Reading much of the writing turned out by some self-publishing authors like Desruisseaux, I can see that they haven't mastered the intricacies of sentences structure, and this is absolutely essential. Desruisseaux doesn't have a solid grounding in the basics of subject and predicate, direct and indirect objects, active and passive voice, clauses and phrases, gerunds and participles and auxiliary verbs. It's not enough to have the power tools -- the computer and Kindle Direct Publishing -- if one hasn't learned to properly use the basic hand tools.

Such clandestine designs allowed the time’s consent of which centuries turned to dust deep within nocturnal cradle is the second sentence.

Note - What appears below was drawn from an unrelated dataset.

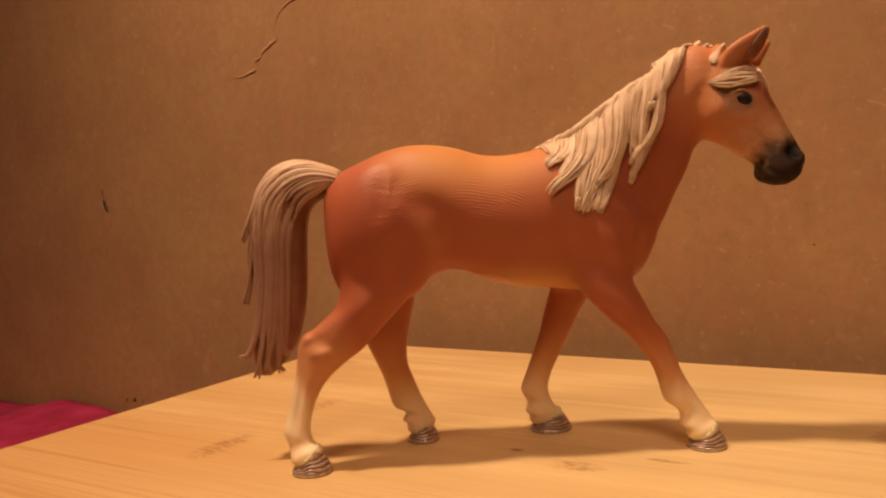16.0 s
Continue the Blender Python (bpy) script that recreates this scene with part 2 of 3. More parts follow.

What "clandestine designs" is she referring to here? There are no designs or plans or intentions or plots or drawings or anything even remotely similar stated or implied in the previous sentence. Is the "such" unnecessary? Does it confuse?

What "time" is she referring to that had given its consent? What did it consent to? Did the centuries turn that consent to dust, or did the consent turn the centuries to dust? What does "nocturnal cradle" mean? The use of an indefinite article -- "a" -- might have made that cradle a bit more understandable, but as the sentence stands, it's just more gibberish.

Does all this gobbledygook simply mean there were powers or forces crafted into the design of the house that allowed time to pass by while the secrets of the unknown lay buried and almost forgotten?

I don't know. While I was able to come up with a reasonable interpretation of the first sentence, by the time I struggled through this one, I was pretty much lost. I don't know what's going on. I don't know what, as a reader, I'm supposed to be envisioning. Is it moody and mysterious and all that? Yeah, sort of. But a story needs more than mood.

One small footstep does spare a reconciling within and knowledge wipes away deceptions fondest attempts.

Now we're into serious word salad territory. I don't know what "a reconciling within" means at all. Knowledge may wipe away deception's fondest attempt, but attempt at what?

Three sentences into this "note," and I'm lost. Does this kind of prose invite me as a reader into a story? No, it doesn't. Would I have to expend enormous interpretative effort to try to figure out what the author is trying to say? Yes, I would.

Is it going to get better? I doubt it. Do I want to find out? Um, no, not if it's going to require this much effort on my part. Not when there are books written that are probably just as entertaining and are much better written.

Now, maybe I'm just too stupid to figure out the meaning of this stunning prose, and if that's the case, oh well, my loss. But I don't think that's the case at all. I think this book is just so overwhelmingly poorly written that no one but the author is ever going to have a clue what it's about.

Pointing that fact out is not a crime. It's not bullying and it's not meanness and it's not horrible. It's just one person's honest opinion, backed up with evidence and analysis.

Maybe there's a fantastic story hidden in this narrative, but I'm going to leave it for someone else to find. The truly incompetent writing turned me off.